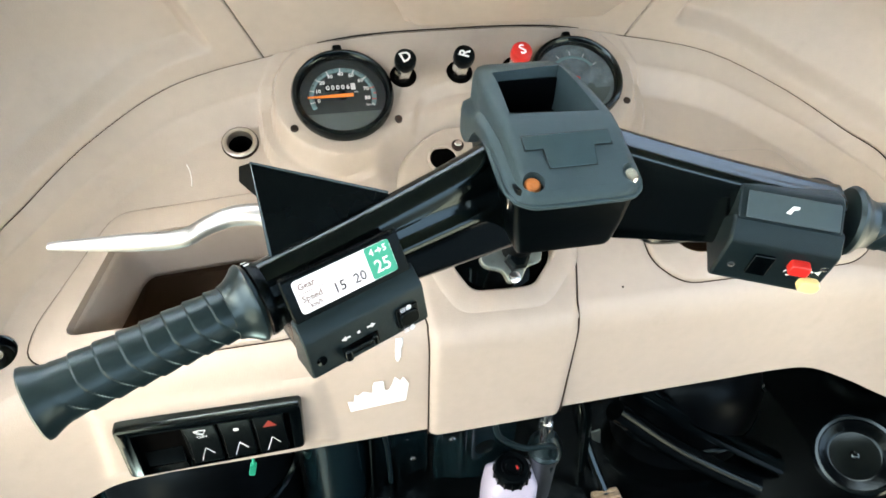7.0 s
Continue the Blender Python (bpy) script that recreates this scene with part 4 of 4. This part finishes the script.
# clutch lever and its bracket plate
A, B, C = Vector((-19.0, 40.4, 103.6)), Vector((-10.8, 40.2, 100.6)), Vector((-18.4, 36.3, 99.0))
pn = (B - A).cross(C - A).normalized()
if pn.y > 0:
    pn = -pn
PM = basis(A, (B - A), pn)
loc = [PM.inverted() @ p for p in (A, B, Vector((-9.4, 38.6, 98.9)), C)]
plate = part("lever_bracket", prism(rounded([(p.x, p.y) for p in loc], 0.15, 2), 0.25, PM, -0.25), BLACK_SATIN, bar, "folded black sheet bracket", bevel=0.06)
D = A.lerp(C, 0.34)
part("bracket_tab", loft([[A, A + Vector((-0.75, 0.5, -0.5)), A + Vector((-0.95, 0.7, -1.7)), D], [A + pn * -0.2, A + Vector((-0.65, 0.65, -0.55)), A + Vector((-0.85, 0.85, -1.75)), D + pn * -0.2]]), BLACK_SATIN, plate)
# lighter tube for the worn edge and the painted highlight along it
part("bracket_edge", tube([C + pn * 0.02, A + pn * 0.02, B + pn * 0.02], 0.1, n=6, per=1), LID, plate, "worn grey edge with its highlight painted in")
part("clutch_lever", tube([(-16.5, 39.0, 98.6), (-18.5, 40.3, 99.6), (-20.6, 40.9, 99.5), (-22.4, 41.0, 98.9), (-24.2, 41.1, 98.0), (-27.5, 41.6, 97.75), (-32.5, 42.1, 97.75)], [0.9, 0.85, 0.8, 0.75, 0.74, 0.7, 0.3], n=16, flat=0.75), ALU, bar, "cast aluminium lever")
part("brake_pivot", lathe([(1.25, -1.2), (1.35, 0.8), (1.0, 1.1), (0, 1.1)], Matrix.Translation((19.6, 37.0, 98.6)), 20), BLACK_SATIN, bar)

# steering stem below the clamp
stem = part("stem", tube([(CX, 43.5, 95), (CX + 0.1, 48, 86), (CX + 0.2, 52, 77)], 1.4, n=16), BLACK_MATT, bar)
PC = basis((0.5, 45.9, 88.2), (1, 0, 0), (0, -0.62, 0.78))
cl = part("pinch_clamp", prism(rounded([(-2.9, 0.5), (-1.3, 1.3), (1.4, 1.3), (2.9, 0.6), (2.6, -0.5), (1.2, -0.8), (0.5, -2.0), (-0.6, -2.1), (-1.0, -0.9), (-2.6, -0.4)], 0.4), 0.9, PC, -0.5), STEEL, bar, "dull cast metal clamp", bevel=0.2)
part("pinch_bolt", lathe([(1.05, 0.3), (1.05, 1.3), (0.75, 1.5), (0, 1.5)], PC @ Matrix.Translation((0.3, -0.1, 0)), 6), BLACK_SATIN, cl)
part("washer", lathe([(0.5, 0.3), (0.5, 0.6), (0.2, 0.7), (0, 0.7)], PC @ Matrix.Translation((-0.05, -1.6, 0)), 14), CHROME, cl)
part("cable_loop", tube([(8, 41, 97), (9.5, 41.5, 93.5), (12, 42, 92.2), (16, 41.5, 92.8), (18.5, 40.5, 95)], 0.6, n=10), BLACK_GLOSS, bar, "black control cable")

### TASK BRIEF
Looking at the data above, return every line from the one with "Continue the Blender" down to the one with "20), BLACK_SATIN, bar)", exactly and inclusively.

### IN RESPONSE
Continue the Blender Python (bpy) script that recreates this scene with part 4 of 4. This part finishes the script.
# clutch lever and its bracket plate
A, B, C = Vector((-19.0, 40.4, 103.6)), Vector((-10.8, 40.2, 100.6)), Vector((-18.4, 36.3, 99.0))
pn = (B - A).cross(C - A).normalized()
if pn.y > 0:
    pn = -pn
PM = basis(A, (B - A), pn)
loc = [PM.inverted() @ p for p in (A, B, Vector((-9.4, 38.6, 98.9)), C)]
plate = part("lever_bracket", prism(rounded([(p.x, p.y) for p in loc], 0.15, 2), 0.25, PM, -0.25), BLACK_SATIN, bar, "folded black sheet bracket", bevel=0.06)
D = A.lerp(C, 0.34)
part("bracket_tab", loft([[A, A + Vector((-0.75, 0.5, -0.5)), A + Vector((-0.95, 0.7, -1.7)), D], [A + pn * -0.2, A + Vector((-0.65, 0.65, -0.55)), A + Vector((-0.85, 0.85, -1.75)), D + pn * -0.2]]), BLACK_SATIN, plate)
# lighter tube for the worn edge and the painted highlight along it
part("bracket_edge", tube([C + pn * 0.02, A + pn * 0.02, B + pn * 0.02], 0.1, n=6, per=1), LID, plate, "worn grey edge with its highlight painted in")
part("clutch_lever", tube([(-16.5, 39.0, 98.6), (-18.5, 40.3, 99.6), (-20.6, 40.9, 99.5), (-22.4, 41.0, 98.9), (-24.2, 41.1, 98.0), (-27.5, 41.6, 97.75), (-32.5, 42.1, 97.75)], [0.9, 0.85, 0.8, 0.75, 0.74, 0.7, 0.3], n=16, flat=0.75), ALU, bar, "cast aluminium lever")
part("brake_pivot", lathe([(1.25, -1.2), (1.35, 0.8), (1.0, 1.1), (0, 1.1)], Matrix.Translation((19.6, 37.0, 98.6)), 20), BLACK_SATIN, bar)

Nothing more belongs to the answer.